:: Task material ::
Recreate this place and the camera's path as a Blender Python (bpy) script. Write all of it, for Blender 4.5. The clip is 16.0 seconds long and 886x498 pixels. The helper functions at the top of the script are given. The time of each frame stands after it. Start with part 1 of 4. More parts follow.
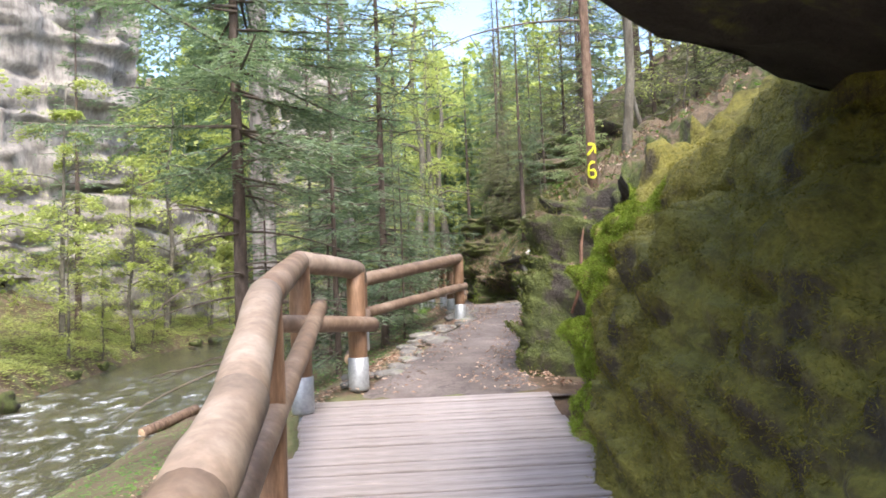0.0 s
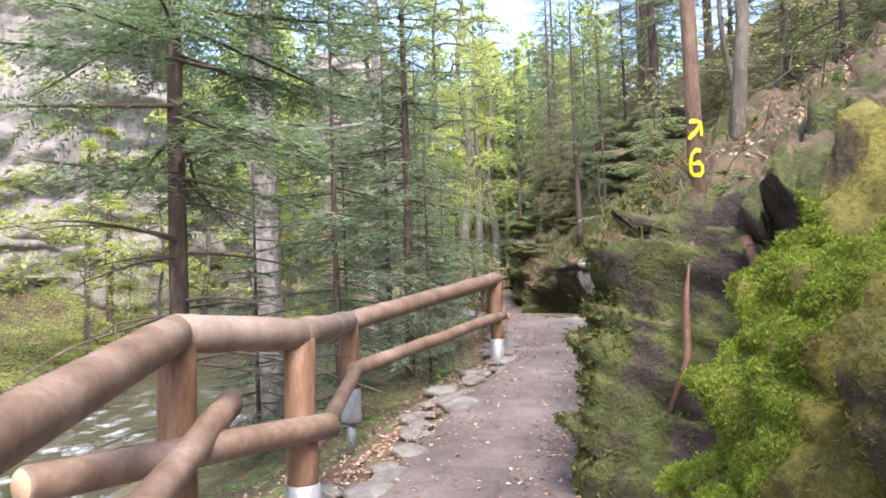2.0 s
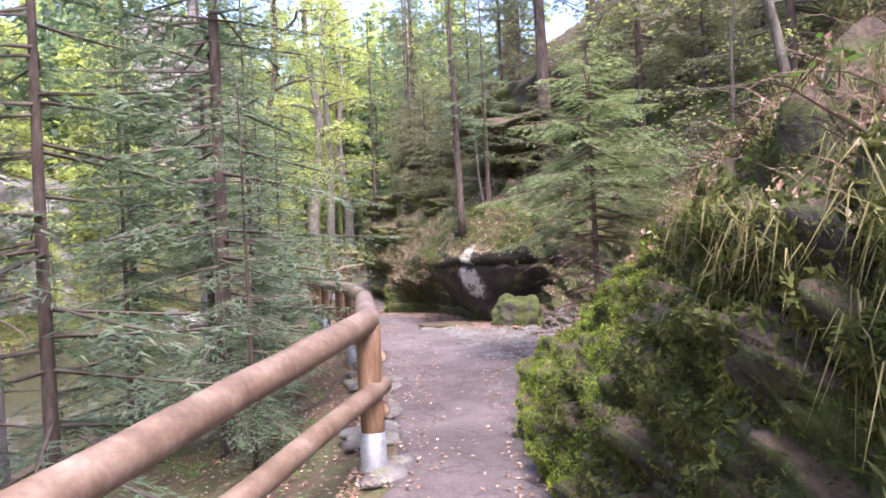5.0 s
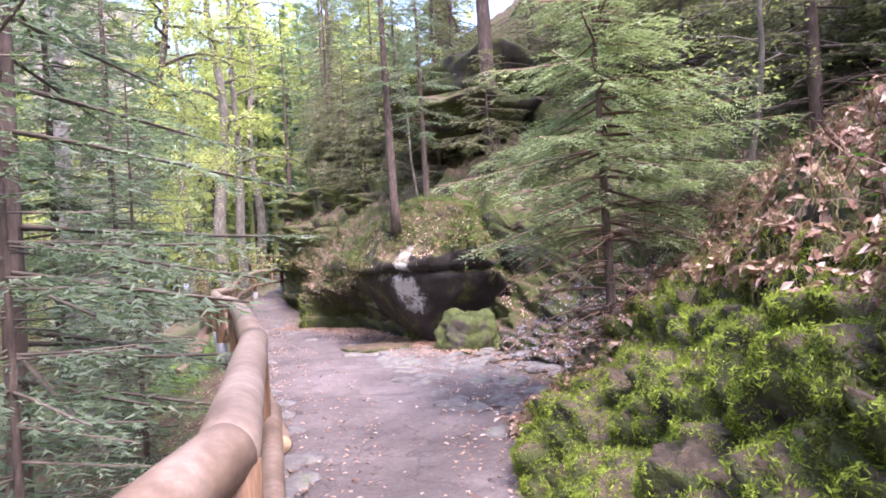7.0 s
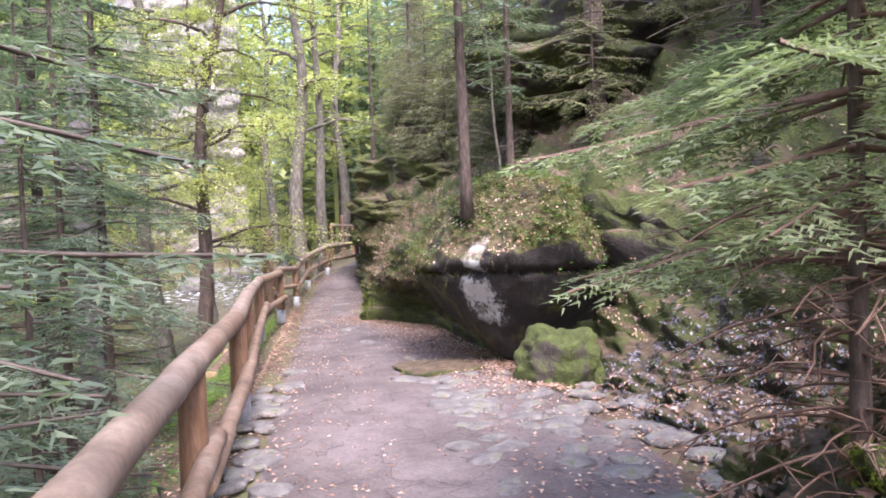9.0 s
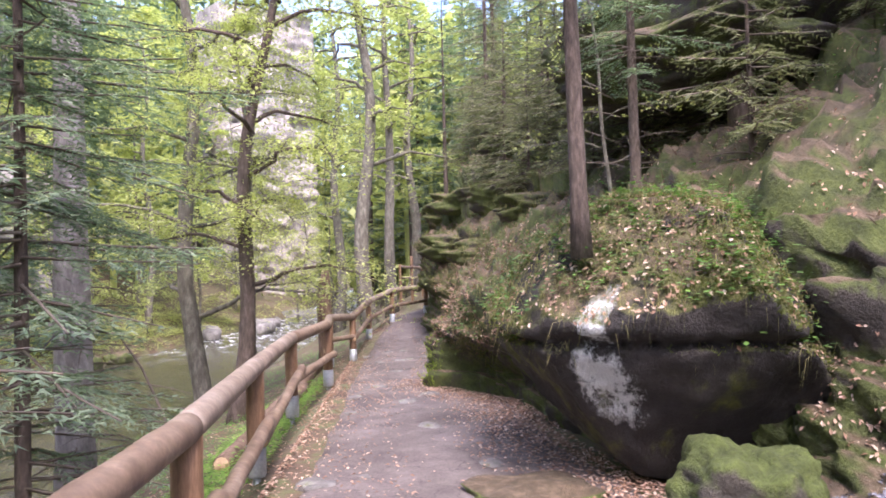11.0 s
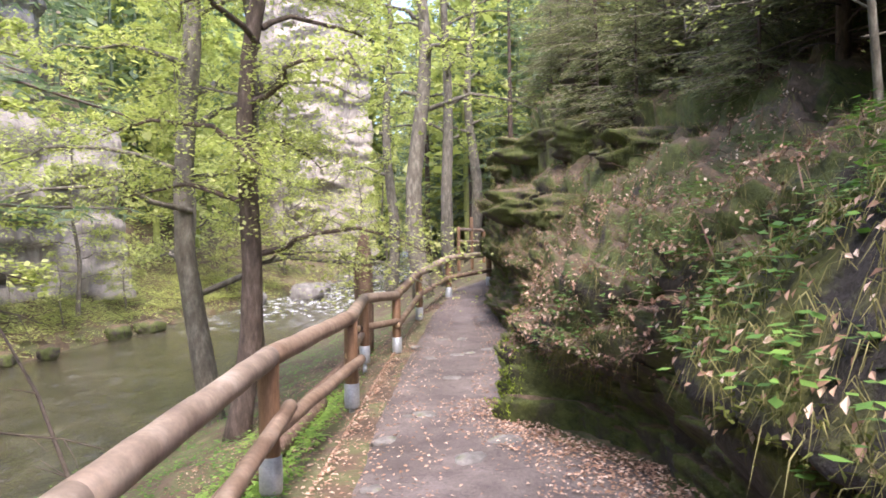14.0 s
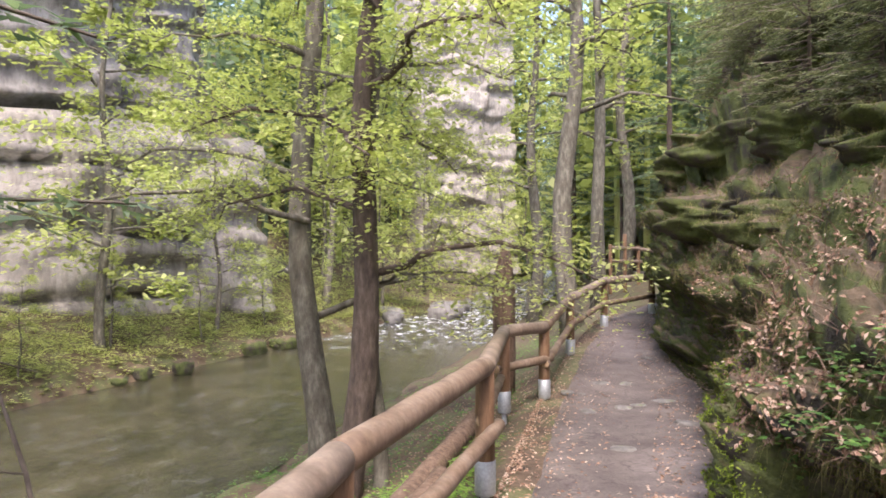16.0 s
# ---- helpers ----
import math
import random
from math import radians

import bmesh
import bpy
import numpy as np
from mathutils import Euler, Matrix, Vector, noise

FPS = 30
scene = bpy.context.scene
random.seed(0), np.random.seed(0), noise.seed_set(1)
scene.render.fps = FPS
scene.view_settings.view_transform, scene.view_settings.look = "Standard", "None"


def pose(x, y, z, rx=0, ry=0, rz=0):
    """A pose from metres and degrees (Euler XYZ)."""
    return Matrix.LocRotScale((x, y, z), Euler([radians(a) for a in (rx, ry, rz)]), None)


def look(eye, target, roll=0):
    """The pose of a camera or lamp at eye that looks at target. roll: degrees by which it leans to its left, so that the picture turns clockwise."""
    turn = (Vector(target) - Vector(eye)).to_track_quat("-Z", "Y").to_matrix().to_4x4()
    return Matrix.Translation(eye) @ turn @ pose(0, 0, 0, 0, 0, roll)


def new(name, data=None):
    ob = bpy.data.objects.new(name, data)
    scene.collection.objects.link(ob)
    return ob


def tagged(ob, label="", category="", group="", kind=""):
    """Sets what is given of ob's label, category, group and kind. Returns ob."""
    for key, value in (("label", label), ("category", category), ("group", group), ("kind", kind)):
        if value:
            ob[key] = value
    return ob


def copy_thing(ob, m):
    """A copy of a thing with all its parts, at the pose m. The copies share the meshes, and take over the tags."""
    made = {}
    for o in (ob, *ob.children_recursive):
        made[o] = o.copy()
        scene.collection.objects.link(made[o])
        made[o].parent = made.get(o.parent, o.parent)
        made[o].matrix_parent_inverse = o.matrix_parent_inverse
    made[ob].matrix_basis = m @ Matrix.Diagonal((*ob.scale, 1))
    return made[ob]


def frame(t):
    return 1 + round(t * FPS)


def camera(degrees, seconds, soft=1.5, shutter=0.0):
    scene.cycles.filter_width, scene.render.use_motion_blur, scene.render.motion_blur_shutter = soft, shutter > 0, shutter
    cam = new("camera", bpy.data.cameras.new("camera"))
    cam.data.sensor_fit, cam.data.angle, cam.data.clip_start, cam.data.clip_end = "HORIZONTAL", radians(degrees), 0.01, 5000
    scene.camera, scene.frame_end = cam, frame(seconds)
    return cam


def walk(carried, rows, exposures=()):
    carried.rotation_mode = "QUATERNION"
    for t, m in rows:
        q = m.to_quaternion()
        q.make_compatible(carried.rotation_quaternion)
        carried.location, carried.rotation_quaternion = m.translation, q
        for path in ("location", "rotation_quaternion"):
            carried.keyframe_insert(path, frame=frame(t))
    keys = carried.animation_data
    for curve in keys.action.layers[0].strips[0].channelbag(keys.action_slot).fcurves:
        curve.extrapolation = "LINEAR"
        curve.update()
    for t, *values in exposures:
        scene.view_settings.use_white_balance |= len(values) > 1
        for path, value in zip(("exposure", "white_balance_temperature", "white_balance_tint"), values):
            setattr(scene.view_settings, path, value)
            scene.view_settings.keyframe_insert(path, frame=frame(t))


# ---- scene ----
cam = camera(64.6, 16.0, 1.75)
METRES, EYE, TILT, LEAN, TURN = 20.0, 1.6, 0.0, 0.0, -4.6
ROWS = [
    (0.0, 0.0, 0.0, 0.0, 0.13, 3.22, 2.38),
    (0.5, 0.0067, 0.0307, 0.0048, 1.53, 2.55, 2.42),
    (1.0, 0.009, 0.0598, 0.0091, 2.85, 2.29, 2.33),
    (1.5, 0.0107, 0.0886, 0.015, 3.88, 2.5, 2.24),
    (2.0, 0.012, 0.1178, 0.0198, 4.39, 2.89, 2.07),
    (2.5, 0.0099, 0.1489, 0.0254, 3.38, 3.2, 1.83),
    (3.0, 0.0103, 0.182, 0.0301, 1.3, 3.13, 2.03),
    (3.5, 0.0087, 0.2133, 0.0341, -0.9, 2.83, 2.61),
    (4.0, 0.0089, 0.2441, 0.0376, -3.1, 2.09, 2.99),
    (4.5, 0.0077, 0.2728, 0.0396, -5.43, 0.85, 2.94),
    (7.0, 0.0164, 0.433, 0.0437, -14.32, 0.25, 3.53),
    (7.5, 0.0263, 0.4648, 0.0473, -14.97, -1.9, 3.2),
    (8.0, 0.0359, 0.4953, 0.0504, -13.53, -3.1, 2.78),
    (8.5, 0.0437, 0.5241, 0.0547, -10.25, -3.01, 2.36),
    (9.0, 0.05, 0.5523, 0.0569, -6.94, -2.0, 2.13),
    (11.5, 0.0551, 0.721, 0.0571, -0.1, 1.86, 1.72),
    (12.0, 0.0529, 0.7532, 0.0609, 0.7, 1.35, 1.74),
    (12.5, 0.0526, 0.7851, 0.0625, 1.05, 0.81, 1.32),
    (13.0, 0.0512, 0.8169, 0.0624, 1.82, -0.2, 0.84),
    (13.5, 0.0508, 0.8479, 0.0604, 2.98, -1.3, 0.77),
    (14.0, 0.0483, 0.8771, 0.0602, 3.8, -1.39, 1.04),
    (14.5, 0.0455, 0.9065, 0.0611, 4.98, -1.1, 1.09),
    (15.0, 0.0408, 0.9344, 0.0613, 7.57, -0.91, 1.0),
    (15.5, 0.0335, 0.9609, 0.0602, 11.94, -0.59, 0.63),
    (16.0, 0.0283, 0.9867, 0.0593, 15.31, 0.18, 0.25),
]
EXPOSURES = [(0.0, 2.1, 6250, 13.0), (2.5, 2.24, 6100, 22.0), (4.5, 2.42, 5950, 30.0), (7.5, 2.65, 5850, 35.0), (9.0, 2.47, 5900, 29.0), (11.5, 2.35, 5950, 28.0), (13.5, 2.4, 6100, 24.0), (16.0, 2.12, 6300, 21.0)]
walk(cam, [(t, pose(0, 0, EYE, TILT, LEAN, TURN) @ pose(METRES * x, METRES * y, METRES * z, 90 + pitch, roll, yaw)) for t, x, y, z, yaw, pitch, roll in ROWS], EXPOSURES)

# ---- light ----
world = bpy.data.worlds.new("sky")
scene.world = world
world.use_nodes = True
sky = world.node_tree.nodes.new("ShaderNodeTexSky")
sky.sky_type = "NISHITA"
sky.sun_disc = False
sky.sun_elevation, sky.sun_rotation = radians(55), radians(172)
sky.air_density, sky.dust_density, sky.ozone_density = 1.0, 3.0, 1.0
back = world.node_tree.nodes["Background"]
back.inputs["Strength"].default_value = 0.15
world.node_tree.links.new(sky.outputs["Color"], back.inputs["Color"])
sun_data = bpy.data.lights.new("sun", "SUN")
sun_data.energy, sun_data.angle, sun_data.color = 1.3, radians(20), (1.0, 0.94, 0.84)
sun = new("sun", sun_data)
sun.matrix_basis = look((30 * math.sin(radians(172)), 30 * math.cos(radians(172)), 43), (0, 0, 0))

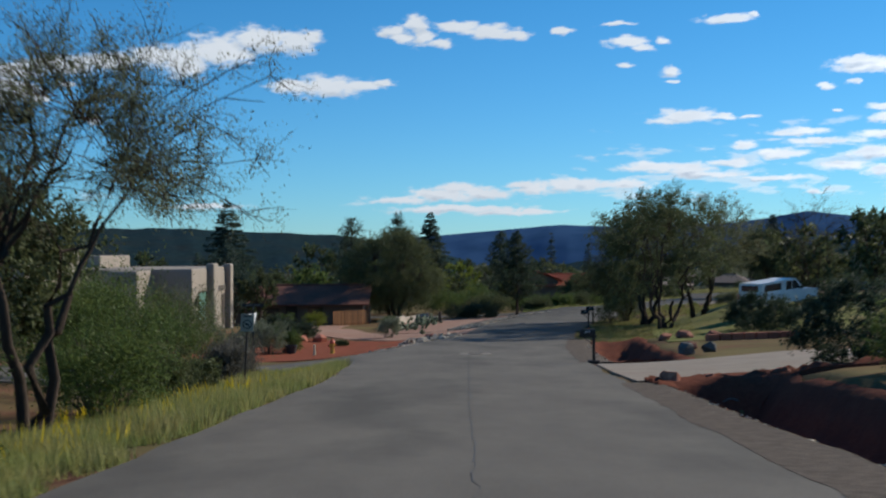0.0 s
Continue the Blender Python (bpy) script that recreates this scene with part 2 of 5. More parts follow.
:::
Requirement: Omit the pictures and reproduce the listing exactly.

Exercise answer:
Recreate this place and the camera's path as a Blender Python (bpy) script. Write all of it, for Blender 4.5. The clip is 16.0 seconds long and 886x498 pixels. The helper functions at the top of the script are given. The time of each frame stands after it. Start with part 1 of 4. More parts follow.
0.0 s
2.0 s
5.0 s
7.0 s
9.0 s
11.0 s
14.0 s
16.0 s
# ---- helpers ----
import math
import random
from math import radians

import bmesh
import bpy
import numpy as np
from mathutils import Euler, Matrix, Vector, noise

FPS = 30
scene = bpy.context.scene
random.seed(0), np.random.seed(0), noise.seed_set(1)
scene.render.fps = FPS
scene.view_settings.view_transform, scene.view_settings.look = "Standard", "None"


def pose(x, y, z, rx=0, ry=0, rz=0):
    """A pose from metres and degrees (Euler XYZ)."""
    return Matrix.LocRotScale((x, y, z), Euler([radians(a) for a in (rx, ry, rz)]), None)


def look(eye, target, roll=0):
    """The pose of a camera or lamp at eye that looks at target. roll: degrees by which it leans to its left, so that the picture turns clockwise."""
    turn = (Vector(target) - Vector(eye)).to_track_quat("-Z", "Y").to_matrix().to_4x4()
    return Matrix.Translation(eye) @ turn @ pose(0, 0, 0, 0, 0, roll)


def new(name, data=None):
    ob = bpy.data.objects.new(name, data)
    scene.collection.objects.link(ob)
    return ob


def tagged(ob, label="", category="", group="", kind=""):
    """Sets what is given of ob's label, category, group and kind. Returns ob."""
    for key, value in (("label", label), ("category", category), ("group", group), ("kind", kind)):
        if value:
            ob[key] = value
    return ob


def copy_thing(ob, m):
    """A copy of a thing with all its parts, at the pose m. The copies share the meshes, and take over the tags."""
    made = {}
    for o in (ob, *ob.children_recursive):
        made[o] = o.copy()
        scene.collection.objects.link(made[o])
        made[o].parent = made.get(o.parent, o.parent)
        made[o].matrix_parent_inverse = o.matrix_parent_inverse
    made[ob].matrix_basis = m @ Matrix.Diagonal((*ob.scale, 1))
    return made[ob]


def frame(t):
    return 1 + round(t * FPS)


def camera(degrees, seconds, soft=1.5, shutter=0.0):
    scene.cycles.filter_width, scene.render.use_motion_blur, scene.render.motion_blur_shutter = soft, shutter > 0, shutter
    cam = new("camera", bpy.data.cameras.new("camera"))
    cam.data.sensor_fit, cam.data.angle, cam.data.clip_start, cam.data.clip_end = "HORIZONTAL", radians(degrees), 0.01, 5000
    scene.camera, scene.frame_end = cam, frame(seconds)
    return cam


def walk(carried, rows, exposures=()):
    carried.rotation_mode = "QUATERNION"
    for t, m in rows:
        q = m.to_quaternion()
        q.make_compatible(carried.rotation_quaternion)
        carried.location, carried.rotation_quaternion = m.translation, q
        for path in ("location", "rotation_quaternion"):
            carried.keyframe_insert(path, frame=frame(t))
    keys = carried.animation_data
    for curve in keys.action.layers[0].strips[0].channelbag(keys.action_slot).fcurves:
        curve.extrapolation = "LINEAR"
        curve.update()
    for t, *values in exposures:
        scene.view_settings.use_white_balance |= len(values) > 1
        for path, value in zip(("exposure", "white_balance_temperature", "white_balance_tint"), values):
            setattr(scene.view_settings, path, value)
            scene.view_settings.keyframe_insert(path, frame=frame(t))


# ---- scene ----
cam = camera(64.6, 16.0, 1.75)
METRES, EYE, TILT, LEAN, TURN = 20.0, 1.6, 0.0, 0.0, -4.6
ROWS = [
    (0.0, 0.0, 0.0, 0.0, 0.13, 3.22, 2.38),
    (0.5, 0.0067, 0.0307, 0.0048, 1.53, 2.55, 2.42),
    (1.0, 0.009, 0.0598, 0.0091, 2.85, 2.29, 2.33),
    (1.5, 0.0107, 0.0886, 0.015, 3.88, 2.5, 2.24),
    (2.0, 0.012, 0.1178, 0.0198, 4.39, 2.89, 2.07),
    (2.5, 0.0099, 0.1489, 0.0254, 3.38, 3.2, 1.83),
    (3.0, 0.0103, 0.182, 0.0301, 1.3, 3.13, 2.03),
    (3.5, 0.0087, 0.2133, 0.0341, -0.9, 2.83, 2.61),
    (4.0, 0.0089, 0.2441, 0.0376, -3.1, 2.09, 2.99),
    (4.5, 0.0077, 0.2728, 0.0396, -5.43, 0.85, 2.94),
    (7.0, 0.0164, 0.433, 0.0437, -14.32, 0.25, 3.53),
    (7.5, 0.0263, 0.4648, 0.0473, -14.97, -1.9, 3.2),
    (8.0, 0.0359, 0.4953, 0.0504, -13.53, -3.1, 2.78),
    (8.5, 0.0437, 0.5241, 0.0547, -10.25, -3.01, 2.36),
    (9.0, 0.05, 0.5523, 0.0569, -6.94, -2.0, 2.13),
    (11.5, 0.0551, 0.721, 0.0571, -0.1, 1.86, 1.72),
    (12.0, 0.0529, 0.7532, 0.0609, 0.7, 1.35, 1.74),
    (12.5, 0.0526, 0.7851, 0.0625, 1.05, 0.81, 1.32),
    (13.0, 0.0512, 0.8169, 0.0624, 1.82, -0.2, 0.84),
    (13.5, 0.0508, 0.8479, 0.0604, 2.98, -1.3, 0.77),
    (14.0, 0.0483, 0.8771, 0.0602, 3.8, -1.39, 1.04),
    (14.5, 0.0455, 0.9065, 0.0611, 4.98, -1.1, 1.09),
    (15.0, 0.0408, 0.9344, 0.0613, 7.57, -0.91, 1.0),
    (15.5, 0.0335, 0.9609, 0.0602, 11.94, -0.59, 0.63),
    (16.0, 0.0283, 0.9867, 0.0593, 15.31, 0.18, 0.25),
]
EXPOSURES = [(0.0, 2.1, 6250, 13.0), (2.5, 2.24, 6100, 22.0), (4.5, 2.42, 5950, 30.0), (7.5, 2.65, 5850, 35.0), (9.0, 2.47, 5900, 29.0), (11.5, 2.35, 5950, 28.0), (13.5, 2.4, 6100, 24.0), (16.0, 2.12, 6300, 21.0)]
walk(cam, [(t, pose(0, 0, EYE, TILT, LEAN, TURN) @ pose(METRES * x, METRES * y, METRES * z, 90 + pitch, roll, yaw)) for t, x, y, z, yaw, pitch, roll in ROWS], EXPOSURES)

# ---- light ----
world = bpy.data.worlds.new("sky")
scene.world = world
world.use_nodes = True
sky = world.node_tree.nodes.new("ShaderNodeTexSky")
sky.sky_type = "NISHITA"
sky.sun_disc = False
sky.sun_elevation, sky.sun_rotation = radians(55), radians(172)
sky.air_density, sky.dust_density, sky.ozone_density = 1.0, 3.0, 1.0
back = world.node_tree.nodes["Background"]
back.inputs["Strength"].default_value = 0.15
world.node_tree.links.new(sky.outputs["Color"], back.inputs["Color"])
sun_data = bpy.data.lights.new("sun", "SUN")
sun_data.energy, sun_data.angle, sun_data.color = 1.3, radians(20), (1.0, 0.94, 0.84)
sun = new("sun", sun_data)
sun.matrix_basis = look((30 * math.sin(radians(172)), 30 * math.cos(radians(172)), 43), (0, 0, 0))

0.0 s
Continue the Blender Python (bpy) script that recreates this scene with part 2 of 5. More parts follow.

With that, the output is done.